(AIM): Write out all the entries word for word, but skip any images.

(ENTRIES SHOWN):
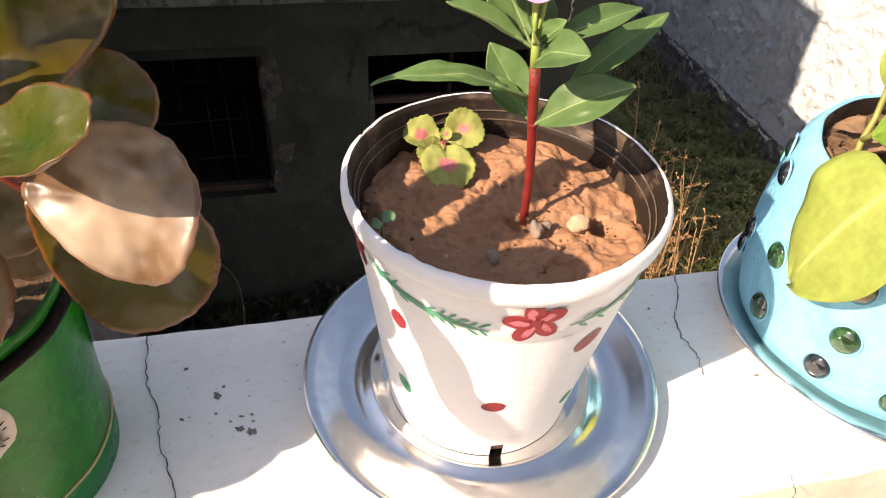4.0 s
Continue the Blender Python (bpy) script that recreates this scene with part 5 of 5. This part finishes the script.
def eye(angle, z, s):
    """A modelled eye: a white clay ring, ribbed green iris and a black bead."""
    k = 57.3 / green_r(z)
    bm = bmesh.new()
    rings = []
    for i in range(28):
        t = 2 * math.pi * i / 28
        q = 1 + 0.20 * noise.noise((math.cos(t) * 2.1, math.sin(t) * 2.1, angle))
        row = []
        for r, l in ((1.0, -0.0005), (1.0, 0.0022), (0.90, 0.0034), (0.76, 0.0032), (0.70, 0.0018), (0.70, -0.0005)):
            row.append(bm.verts.new(on_green(angle + s * r * q * math.cos(t) * k, z + s * 0.94 * r * q * math.sin(t), l)))
        rings.append(row)
    for i in range(28):
        a, b = rings[i], rings[(i + 1) % 28]
        for j in range(5):
            bm.faces.new((a[j], a[j + 1], b[j + 1], b[j]))
    bmesh.ops.recalc_face_normals(bm, faces=bm.faces[:])
    ring = part("eye_ring", bm, M["clay"], gpot, "white clay eye ring with scored lines")
    for i in range(16):
        t = 2 * math.pi * (i + 0.4 * math.sin(i * 5)) / 16
        bm = bmesh.new()
        tube(bm, [on_green(angle + s * r * math.cos(t) * k, z + s * 0.94 * r * math.sin(t), 0.0036 if r > 0.74 else 0.0040) for r in (0.72, 0.80 + 0.10 * math.sin(i * 2.7))], 0.00026, 4)
        part("score", bm, M["nose"], ring)
    bm = bmesh.new()
    n = 40
    outer = [bm.verts.new(on_green(angle + s * 0.70 * math.cos(2 * math.pi * i / n) * k, z + s * 0.66 * math.sin(2 * math.pi * i / n), 0.0010 + 0.0012 * (i % 2))) for i in range(n)]
    inner = [bm.verts.new(on_green(angle + s * 0.30 * math.cos(2 * math.pi * i / n) * k, z + s * 0.28 * math.sin(2 * math.pi * i / n), 0.0030 + 0.0010 * (i % 2))) for i in range(n)]
    for i in range(n):
        bm.faces.new((outer[i], outer[(i + 1) % n], inner[(i + 1) % n], inner[i]))
    bm.faces.new(inner)
    bmesh.ops.recalc_face_normals(bm, faces=bm.faces[:])
    iris = part("iris", bm, M["greenpot"], gpot, "ribbed green iris")
    for i in range(20):
        t = 2 * math.pi * (i + 0.3 * math.sin(i * 3)) / 20
        bm = bmesh.new()
        tube(bm, [on_green(angle + s * r * math.cos(t) * k, z + s * 0.94 * r * math.sin(t), h) for r, h in ((0.36, 0.0040), (0.66, 0.0024))], 0.00032, 4)
        part("score", bm, M["nose"], iris)
    bm = bmesh.new()
    lump(bm, on_green(angle + s * 0.08 * k, z - s * 0.12, 0.0028), s * 0.40, angle, 0.08, 3, (1, 0.6, 1))
    part("pupil", bm, M["eyeblack"], gpot, "glossy black bead")


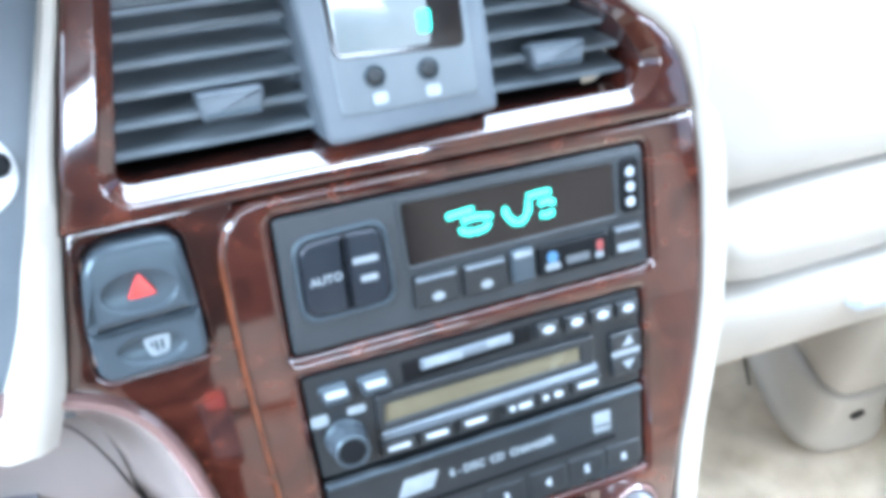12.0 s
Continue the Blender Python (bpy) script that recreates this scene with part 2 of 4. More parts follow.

(COMPLETE OUTPUT):
4.0 s
Continue the Blender Python (bpy) script that recreates this scene with part 5 of 5. This part finishes the script.
def eye(angle, z, s):
    """A modelled eye: a white clay ring, ribbed green iris and a black bead."""
    k = 57.3 / green_r(z)
    bm = bmesh.new()
    rings = []
    for i in range(28):
        t = 2 * math.pi * i / 28
        q = 1 + 0.20 * noise.noise((math.cos(t) * 2.1, math.sin(t) * 2.1, angle))
        row = []
        for r, l in ((1.0, -0.0005), (1.0, 0.0022), (0.90, 0.0034), (0.76, 0.0032), (0.70, 0.0018), (0.70, -0.0005)):
            row.append(bm.verts.new(on_green(angle + s * r * q * math.cos(t) * k, z + s * 0.94 * r * q * math.sin(t), l)))
        rings.append(row)
    for i in range(28):
        a, b = rings[i], rings[(i + 1) % 28]
        for j in range(5):
            bm.faces.new((a[j], a[j + 1], b[j + 1], b[j]))
    bmesh.ops.recalc_face_normals(bm, faces=bm.faces[:])
    ring = part("eye_ring", bm, M["clay"], gpot, "white clay eye ring with scored lines")
    for i in range(16):
        t = 2 * math.pi * (i + 0.4 * math.sin(i * 5)) / 16
        bm = bmesh.new()
        tube(bm, [on_green(angle + s * r * math.cos(t) * k, z + s * 0.94 * r * math.sin(t), 0.0036 if r > 0.74 else 0.0040) for r in (0.72, 0.80 + 0.10 * math.sin(i * 2.7))], 0.00026, 4)
        part("score", bm, M["nose"], ring)
    bm = bmesh.new()
    n = 40
    outer = [bm.verts.new(on_green(angle + s * 0.70 * math.cos(2 * math.pi * i / n) * k, z + s * 0.66 * math.sin(2 * math.pi * i / n), 0.0010 + 0.0012 * (i % 2))) for i in range(n)]
    inner = [bm.verts.new(on_green(angle + s * 0.30 * math.cos(2 * math.pi * i / n) * k, z + s * 0.28 * math.sin(2 * math.pi * i / n), 0.0030 + 0.0010 * (i % 2))) for i in range(n)]
    for i in range(n):
        bm.faces.new((outer[i], outer[(i + 1) % n], inner[(i + 1) % n], inner[i]))
    bm.faces.new(inner)
    bmesh.ops.recalc_face_normals(bm, faces=bm.faces[:])
    iris = part("iris", bm, M["greenpot"], gpot, "ribbed green iris")
    for i in range(20):
        t = 2 * math.pi * (i + 0.3 * math.sin(i * 3)) / 20
        bm = bmesh.new()
        tube(bm, [on_green(angle + s * r * math.cos(t) * k, z + s * 0.94 * r * math.sin(t), h) for r, h in ((0.36, 0.0040), (0.66, 0.0024))], 0.00032, 4)
        part("score", bm, M["nose"], iris)
    bm = bmesh.new()
    lump(bm, on_green(angle + s * 0.08 * k, z - s * 0.12, 0.0028), s * 0.40, angle, 0.08, 3, (1, 0.6, 1))
    part("pupil", bm, M["eyeblack"], gpot, "glossy black bead")


12.0 s
Continue the Blender Python (bpy) script that recreates this scene with part 2 of 4. More parts follow.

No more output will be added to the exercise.